Kissinger's 1974 Plan for
Food Control Genocide
by Joseph Brewda
On
Dec. 10, 1974, the U.S. National Security Council under Henry Kissinger
completed a classified 200-page study, "National Security Study
Memorandum 200: Implications of Worldwide Population Growth for U.S.
Security and Overseas Interests." The study falsely claimed that
population growth in the so-called Lesser Developed Countries (LDCs) was
a grave threat to U.S. national security. Adopted as official policy in
November 1975 by President Gerald Ford, NSSM 200 outlined a covert plan
to reduce population growth in those countries through birth control,
and also, implicitly, war and famine. Brent Scowcroft, who had by then
replaced Kissinger as national security adviser (the same post Scowcroft
was to hold in the Bush administration), was put in charge of
implementing the plan. CIA Director George Bush was ordered to assist
Scowcroft, as were the secretaries of state, treasury, defense, and
agriculture.
The
bogus arguments that Kissinger advanced were not original. One of his
major sources was the Royal Commission on Population, which King George
VI had created in 1944 "to consider what measures should be taken in the
national interest to influence the future trend of population." The
commission found that Britain was gravely threatened by population
growth in its colonies, since "a populous country has decided advantages
over a sparsely-populated one for industrial production." The combined
effects of increasing population and industrialization in its colonies,
it warned, "might be decisive in its effects on the prestige and
influence of the West," especially effecting "military strength and
security."
NSSM 200
similarly concluded that the United States was threatened by population
growth in the former colonial sector.

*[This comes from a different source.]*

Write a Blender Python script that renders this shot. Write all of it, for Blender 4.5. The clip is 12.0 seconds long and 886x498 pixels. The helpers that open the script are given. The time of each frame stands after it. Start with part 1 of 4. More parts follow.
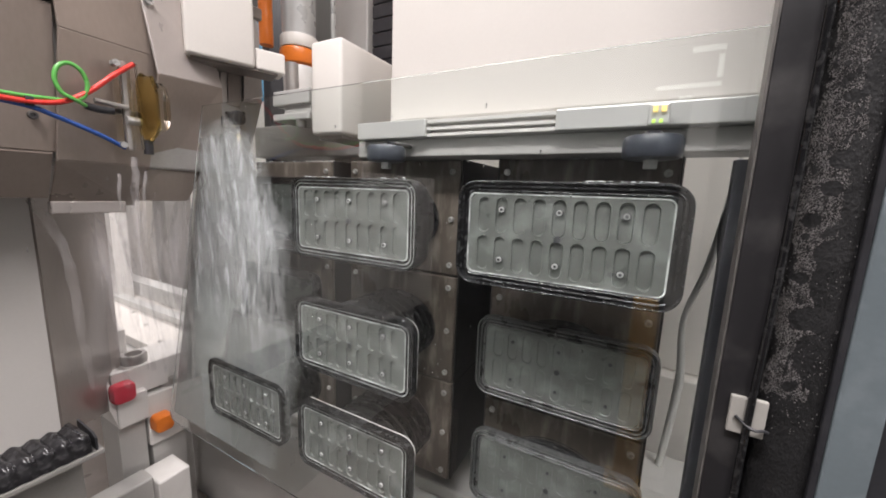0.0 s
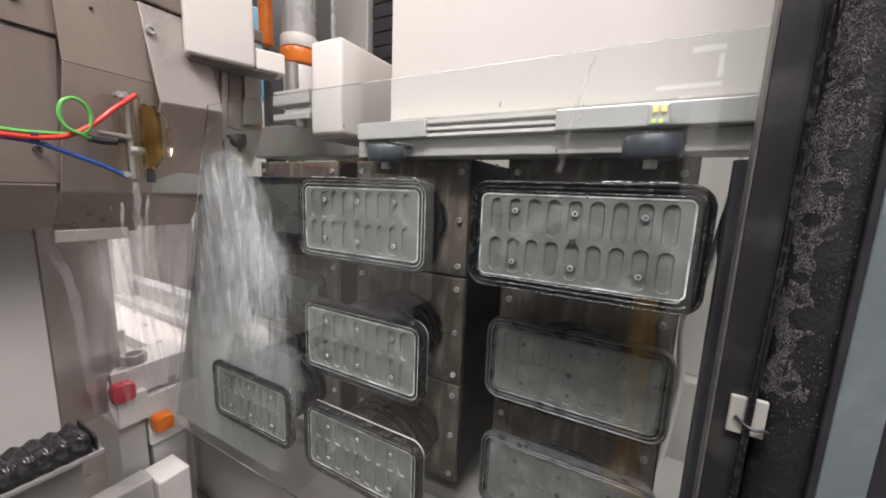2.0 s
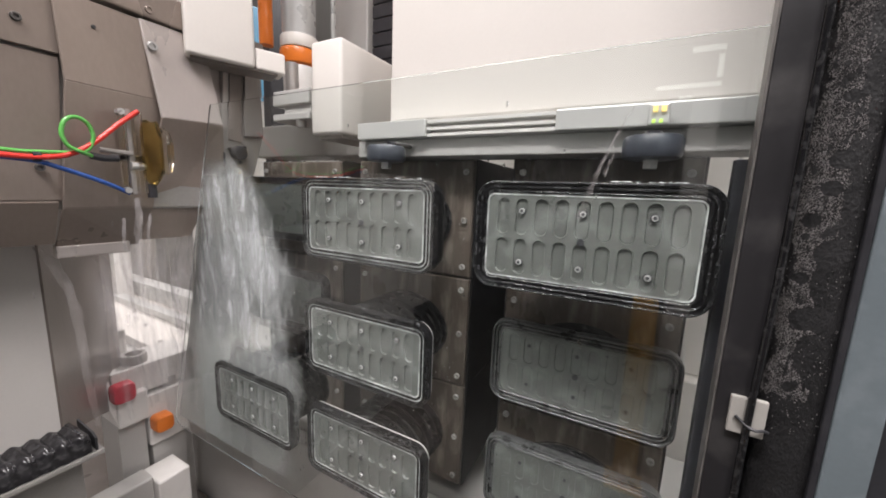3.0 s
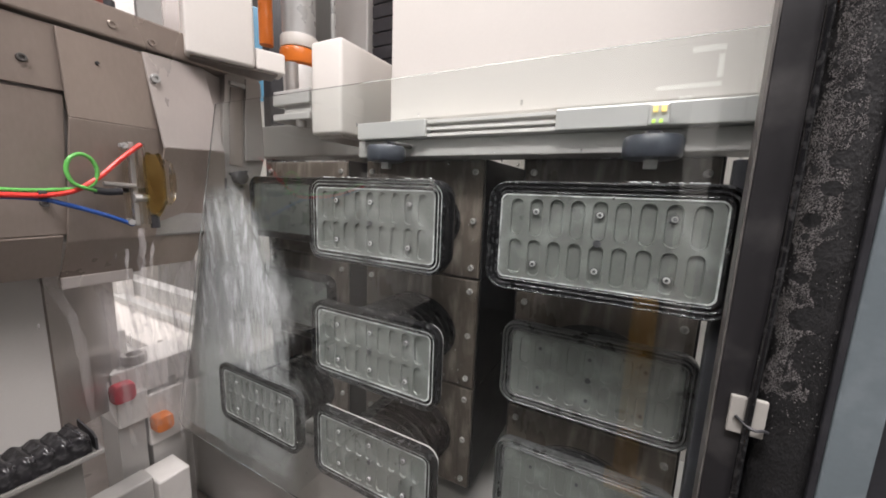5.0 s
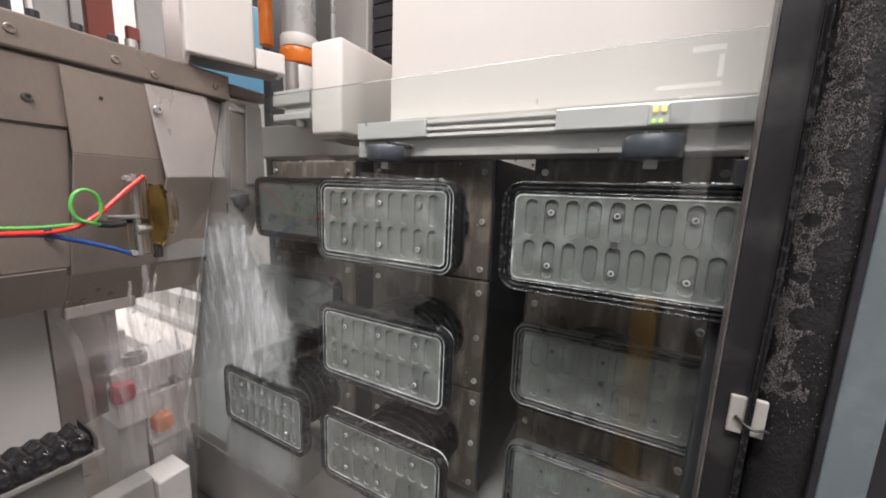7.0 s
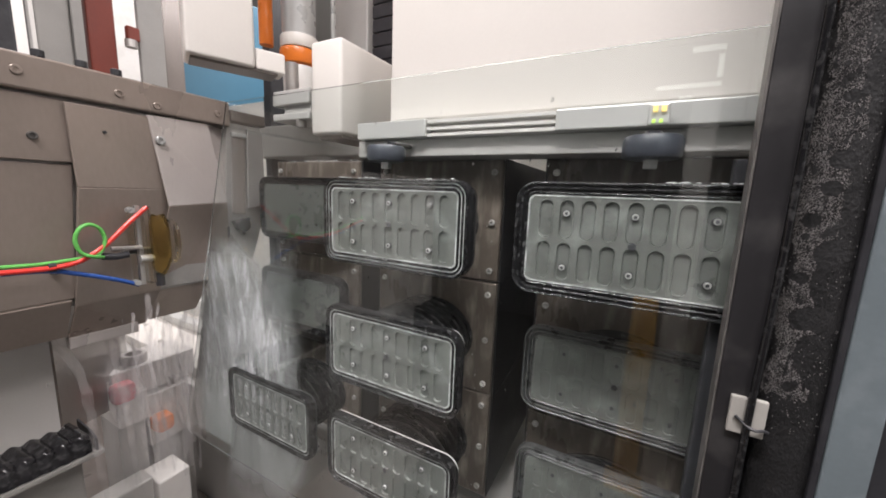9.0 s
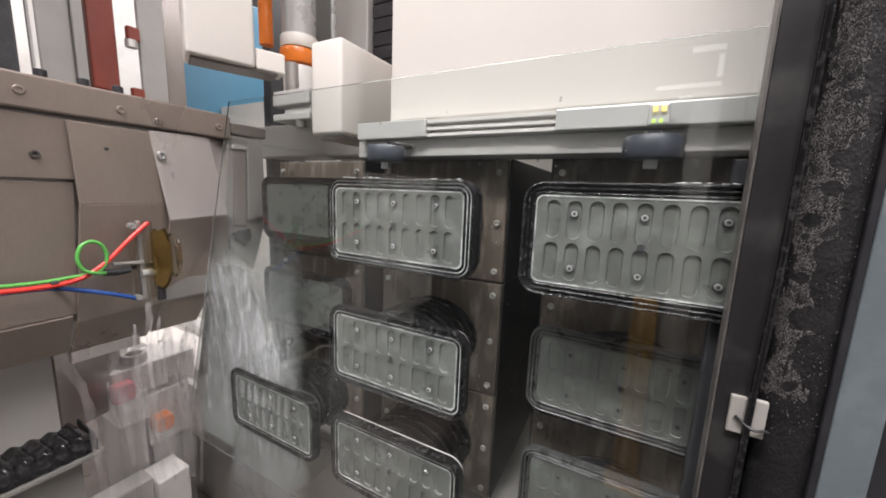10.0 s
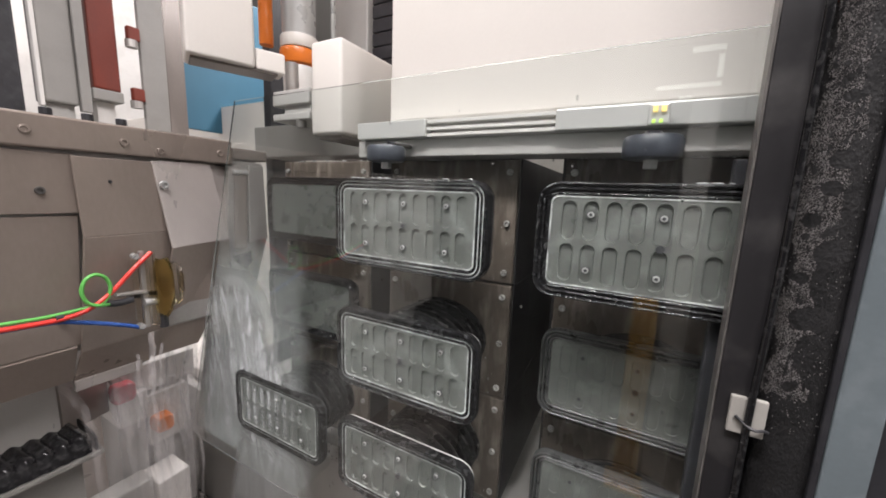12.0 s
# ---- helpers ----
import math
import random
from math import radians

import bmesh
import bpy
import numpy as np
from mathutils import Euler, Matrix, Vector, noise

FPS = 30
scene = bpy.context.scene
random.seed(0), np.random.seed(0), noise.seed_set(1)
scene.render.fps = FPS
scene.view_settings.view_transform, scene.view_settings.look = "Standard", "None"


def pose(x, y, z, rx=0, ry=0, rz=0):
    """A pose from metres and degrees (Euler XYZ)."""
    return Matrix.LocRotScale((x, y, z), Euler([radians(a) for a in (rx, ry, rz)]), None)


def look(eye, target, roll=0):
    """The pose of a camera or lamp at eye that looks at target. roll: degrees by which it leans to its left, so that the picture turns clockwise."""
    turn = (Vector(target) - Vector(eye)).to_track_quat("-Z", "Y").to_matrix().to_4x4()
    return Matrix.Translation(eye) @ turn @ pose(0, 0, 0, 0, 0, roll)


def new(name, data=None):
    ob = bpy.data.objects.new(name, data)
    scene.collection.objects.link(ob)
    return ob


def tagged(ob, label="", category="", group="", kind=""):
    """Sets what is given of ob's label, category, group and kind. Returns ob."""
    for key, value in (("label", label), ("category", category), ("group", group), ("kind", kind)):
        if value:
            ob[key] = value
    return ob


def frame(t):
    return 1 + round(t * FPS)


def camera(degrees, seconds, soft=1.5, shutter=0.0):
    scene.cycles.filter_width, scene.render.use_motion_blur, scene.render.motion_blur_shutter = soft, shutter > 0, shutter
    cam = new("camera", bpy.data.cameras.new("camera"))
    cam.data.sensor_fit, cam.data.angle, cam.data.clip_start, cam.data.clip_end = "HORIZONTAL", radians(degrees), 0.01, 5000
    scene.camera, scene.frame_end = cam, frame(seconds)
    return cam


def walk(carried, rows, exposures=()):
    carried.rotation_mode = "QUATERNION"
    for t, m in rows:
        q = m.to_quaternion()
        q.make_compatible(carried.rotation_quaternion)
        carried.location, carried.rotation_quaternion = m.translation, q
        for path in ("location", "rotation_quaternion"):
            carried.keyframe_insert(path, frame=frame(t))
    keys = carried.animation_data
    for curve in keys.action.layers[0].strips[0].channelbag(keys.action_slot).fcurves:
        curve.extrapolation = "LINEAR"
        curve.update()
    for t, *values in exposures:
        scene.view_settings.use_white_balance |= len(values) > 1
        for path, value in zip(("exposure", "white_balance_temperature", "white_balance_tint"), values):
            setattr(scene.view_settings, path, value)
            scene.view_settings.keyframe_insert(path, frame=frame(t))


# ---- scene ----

It paid special attention to 13
"key countries" in which the United States had a "special political and
strategic interest": India, Bangladesh, Pakistan, Indonesia, Thailand,
the Philippines, Turkey, Nigeria, Egypt, Ethiopia, Mexico, Brazil, and
Colombia. It claimed that population growth in those states was
especially worrisome, since it would quickly increase their relative
political, economic, and military strength.
For
example, Nigeria: "Already the most populous country on the continent,
with an estimated 55 million people in 1970, Nigeria's population by the
end of this century is projected to number 135 million. This suggests a
growing political and strategic role for Nigeria, at least in Africa."
Or Brazil: "Brazil clearly dominated the continent demographically." The
study warned of a "growing power status for Brazil in Latin America and
on the world scene over the next 25 years."
Food as a weapon
There
were several measures that Kissinger advocated to deal with this
alleged threat, most prominently, birth control and related
population-reduction programs. He also warned that "population growth
rates are likely to increase appreciably before they begin to decline,"
even if such measures were adopted.
A
second measure was curtailing food supplies to targetted states, in
part to force compliance with birth control policies: "There is also
some established precedent for taking account of family planning
performance in appraisal of assistance requirements by AID [U.S. Agency
for International Development] and consultative groups. Since population
growth is a major determinant of increases in food demand, allocation
of scarce PL 480 resources should take account of what steps a country
is taking in population control as well as food production. In these
sensitive relations, however, it is important in style as well as
substance to avoid the appearance of coercion."
"Mandatory
programs may be needed and we should be considering these possibilities
now," the document continued, adding, "Would food be considered an
instrument of national power? ... Is the U.S. prepared to accept food
rationing to help people who can't/won't control their population
growth?"
Kissinger
also predicted a return of famines that could make exclusive reliance
on birth control programs unnecessary. "Rapid population growth and
lagging food production in developing countries, together with the sharp
deterioration in the global food situation in 1972 and 1973, have
raised serious concerns about the ability of the world to feed itself
adequately over the next quarter of century and beyond," he reported.
The
cause of that coming food deficit was not natural, however, but was a
result of western financial policy: "Capital investments for irrigation
and infrastucture and the organization requirements for continuous
improvements in agricultural yields may be beyond the financial and
administrative capacity of many LDCs. For some of the areas under
heaviest population pressure, there is little or no prospect for foreign
exchange earnings to cover constantly increasingly imports of food."
"It
is questionable," Kissinger gloated, "whether aid donor countries will
be prepared to provide the sort of massive food aid called for by the
import projections on a long-term continuing basis." Consequently,
"large-scale famine of a kind not experienced for several decades—a kind
the world thought had been permanently banished," was
foreseeable—famine, which has indeed come to pass.